Timothy W. Blakely, Jason R. Nelms, Daniel P. Levison, Thomas Huang, and Jessica Chan
MoFo News Item
Morrison & Foerster is proud to be one of 15 international financial institutions and 16 law firms to have supported a landmark case concerning LGBT+ rights, QT v. Director of Immigration, which paves the way for greater LGBT+ equality in Hong Kong. In this case, a British woman, who requested to be identified only as QT in court, sued the Hong Kong Director of Immigration in 2014 after she was denied a spousal visa that would have granted her resident status and allowed her to work without the need for a separate visa. The woman and her partner, who was offered work in Hong Kong and had secured an employment visa, had previously entered into a civil partnership in Britain.
The Hong Kong Court of Final Appeal ruled unanimously on Wednesday, July 4th that QT should be granted a spousal visa, upholding a lower appellate court’s decision. Prior to this ruling, the group of global banks and law firms had petitioned the Court to grant leave to intervene in the case. While the Court had denied that petition, it explicitly referred to the position taken by the group, stating that “[a]s is evident from the attempted intervention of the banks and law firms, the ability to bring in dependents is an important issue for persons deciding whether to move to Hong Kong” in its final judgment, and thus clearly had the group’s submission in mind when reaching its decision.

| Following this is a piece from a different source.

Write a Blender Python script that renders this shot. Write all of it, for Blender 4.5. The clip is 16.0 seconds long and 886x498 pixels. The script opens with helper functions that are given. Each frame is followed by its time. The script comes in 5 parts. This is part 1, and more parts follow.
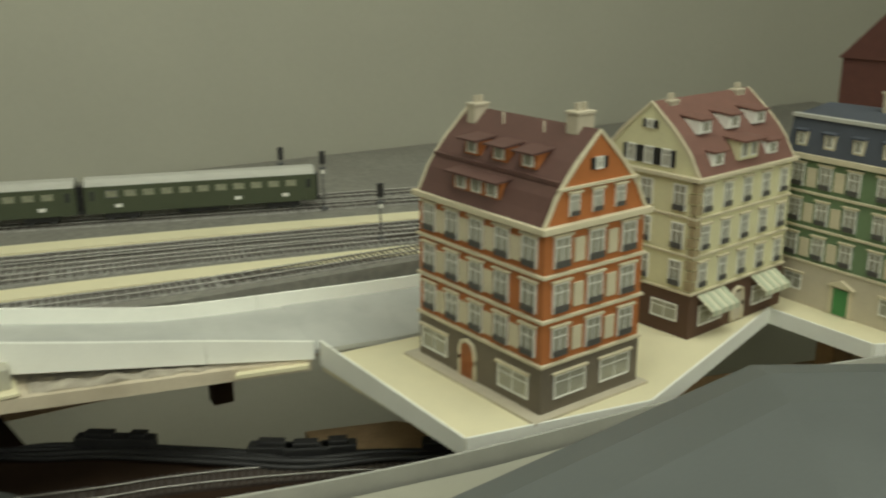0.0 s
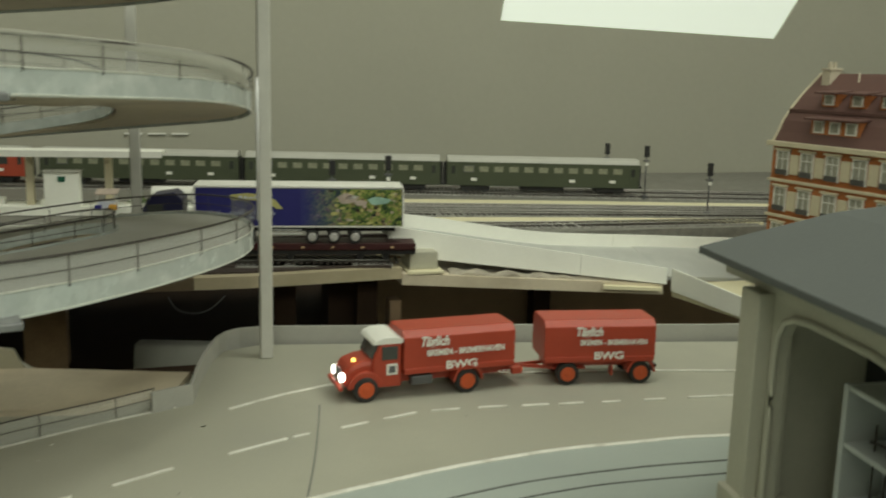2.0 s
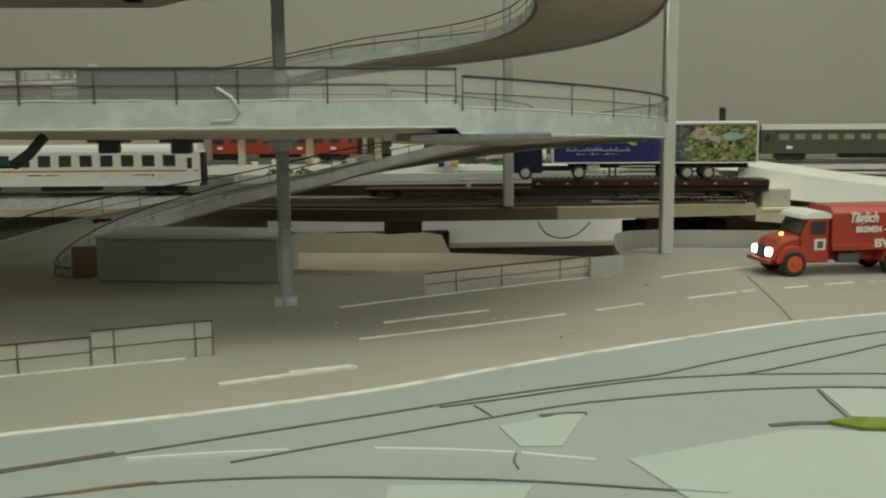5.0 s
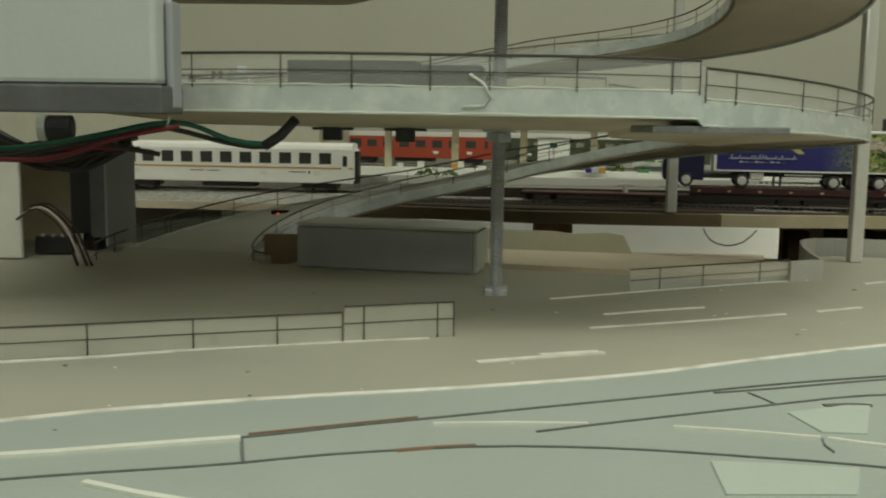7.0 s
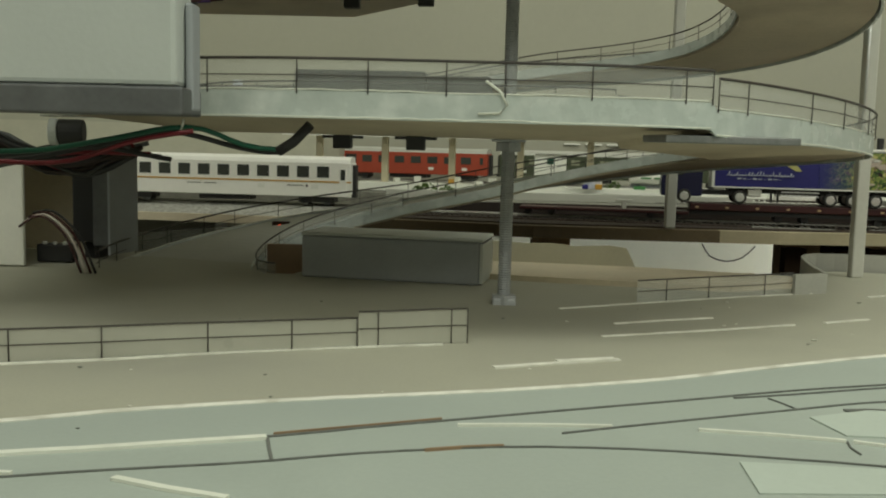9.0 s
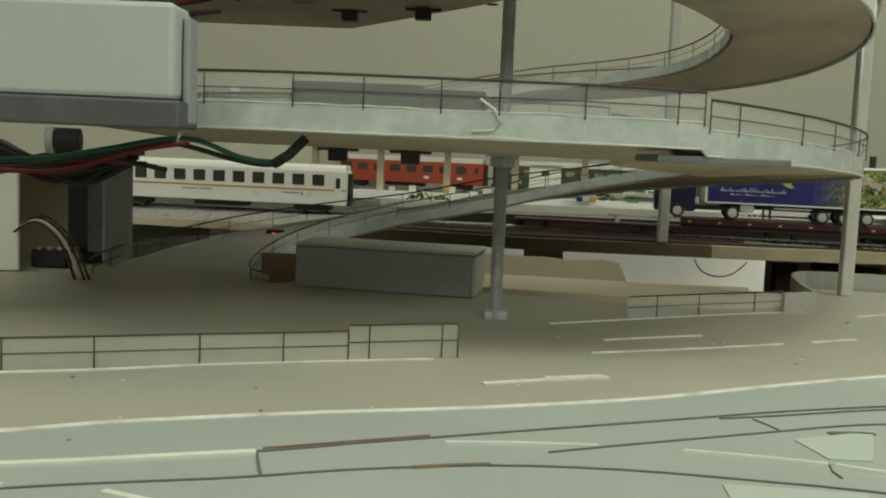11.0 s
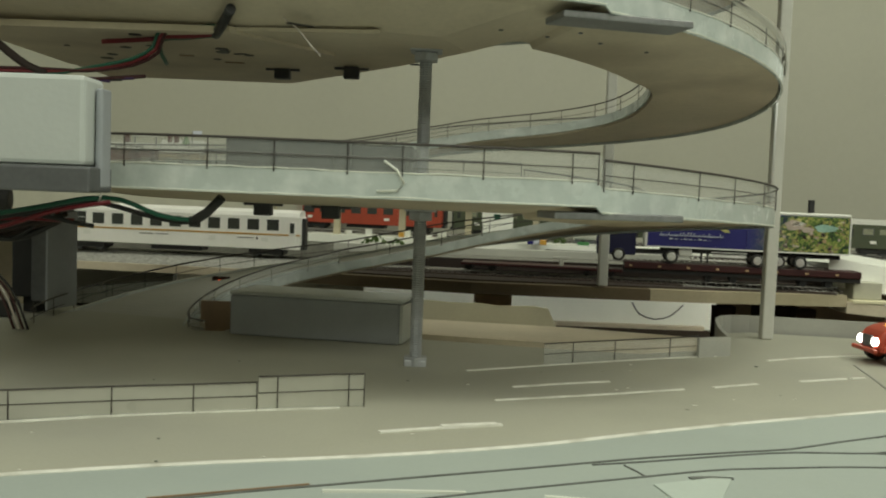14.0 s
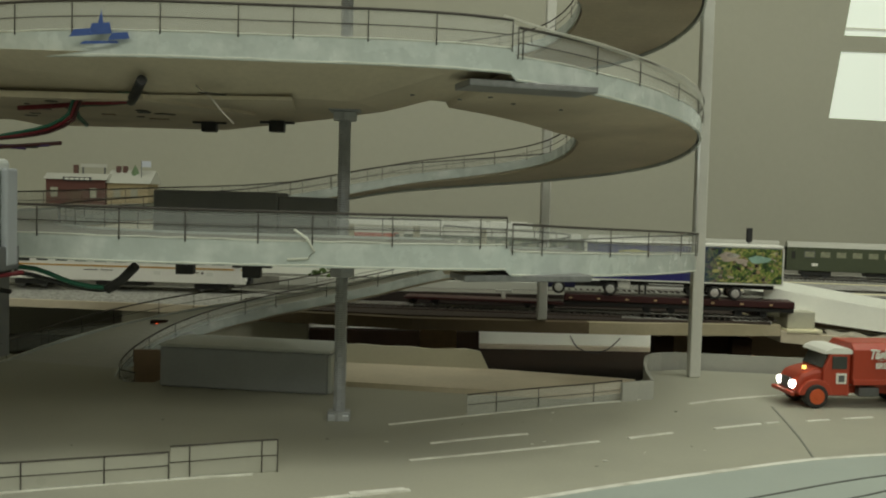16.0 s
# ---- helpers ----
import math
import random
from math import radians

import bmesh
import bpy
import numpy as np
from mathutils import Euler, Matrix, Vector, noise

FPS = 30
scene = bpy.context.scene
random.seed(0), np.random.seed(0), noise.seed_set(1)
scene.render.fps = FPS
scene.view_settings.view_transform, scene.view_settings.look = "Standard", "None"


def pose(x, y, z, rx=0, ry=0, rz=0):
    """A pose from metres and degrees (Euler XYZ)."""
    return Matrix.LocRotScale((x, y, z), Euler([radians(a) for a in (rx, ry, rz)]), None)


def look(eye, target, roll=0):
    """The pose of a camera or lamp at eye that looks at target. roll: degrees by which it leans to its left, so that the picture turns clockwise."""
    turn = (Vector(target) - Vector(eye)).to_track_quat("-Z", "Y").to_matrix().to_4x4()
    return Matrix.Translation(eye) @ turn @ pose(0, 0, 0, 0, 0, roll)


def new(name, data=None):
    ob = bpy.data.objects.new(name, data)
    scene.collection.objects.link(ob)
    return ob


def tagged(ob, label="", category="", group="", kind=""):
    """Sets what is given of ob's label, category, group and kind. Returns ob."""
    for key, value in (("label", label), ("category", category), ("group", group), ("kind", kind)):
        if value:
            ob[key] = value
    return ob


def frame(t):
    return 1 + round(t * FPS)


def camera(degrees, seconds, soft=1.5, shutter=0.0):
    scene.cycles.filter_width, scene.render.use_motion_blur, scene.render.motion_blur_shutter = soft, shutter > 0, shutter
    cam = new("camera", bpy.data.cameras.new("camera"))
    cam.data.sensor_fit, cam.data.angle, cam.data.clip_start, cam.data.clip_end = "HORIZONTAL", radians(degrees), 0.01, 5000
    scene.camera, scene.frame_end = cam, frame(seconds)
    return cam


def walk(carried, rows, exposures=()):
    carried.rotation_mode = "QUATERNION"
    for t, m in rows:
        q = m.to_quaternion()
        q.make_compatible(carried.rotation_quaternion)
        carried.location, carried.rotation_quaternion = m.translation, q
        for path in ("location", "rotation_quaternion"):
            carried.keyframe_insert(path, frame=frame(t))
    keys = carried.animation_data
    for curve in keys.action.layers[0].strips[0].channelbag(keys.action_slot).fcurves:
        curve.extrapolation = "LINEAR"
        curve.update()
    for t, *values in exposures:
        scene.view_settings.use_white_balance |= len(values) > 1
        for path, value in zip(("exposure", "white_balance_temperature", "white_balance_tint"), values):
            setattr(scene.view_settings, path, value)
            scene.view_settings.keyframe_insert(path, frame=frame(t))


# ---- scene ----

The group said in a statement: “This [ruling] is a positive outcome not only for QT but also for the people and business community of Hong Kong. By upholding the right of all people in Hong Kong, regardless of sexual orientation, to obtain dependent visas for their spouses to live and work in this city, this ruling strengthens Hong Kong’s ability to attract global talent and its competitiveness as a preeminent global center for commerce. This ruling paves the way for greater LGBT+ equality in Hong Kong. As major employers in Hong Kong’s financial and legal sectors, we are proud to have supported this case, and will continue to advocate policies and practices that promote LGBT+ equality and inclusion.”
The MoFo team supporting the case included Timothy Blakely, Jason Nelms, Daniel Levison, Thomas Huang, and Jessica Chan.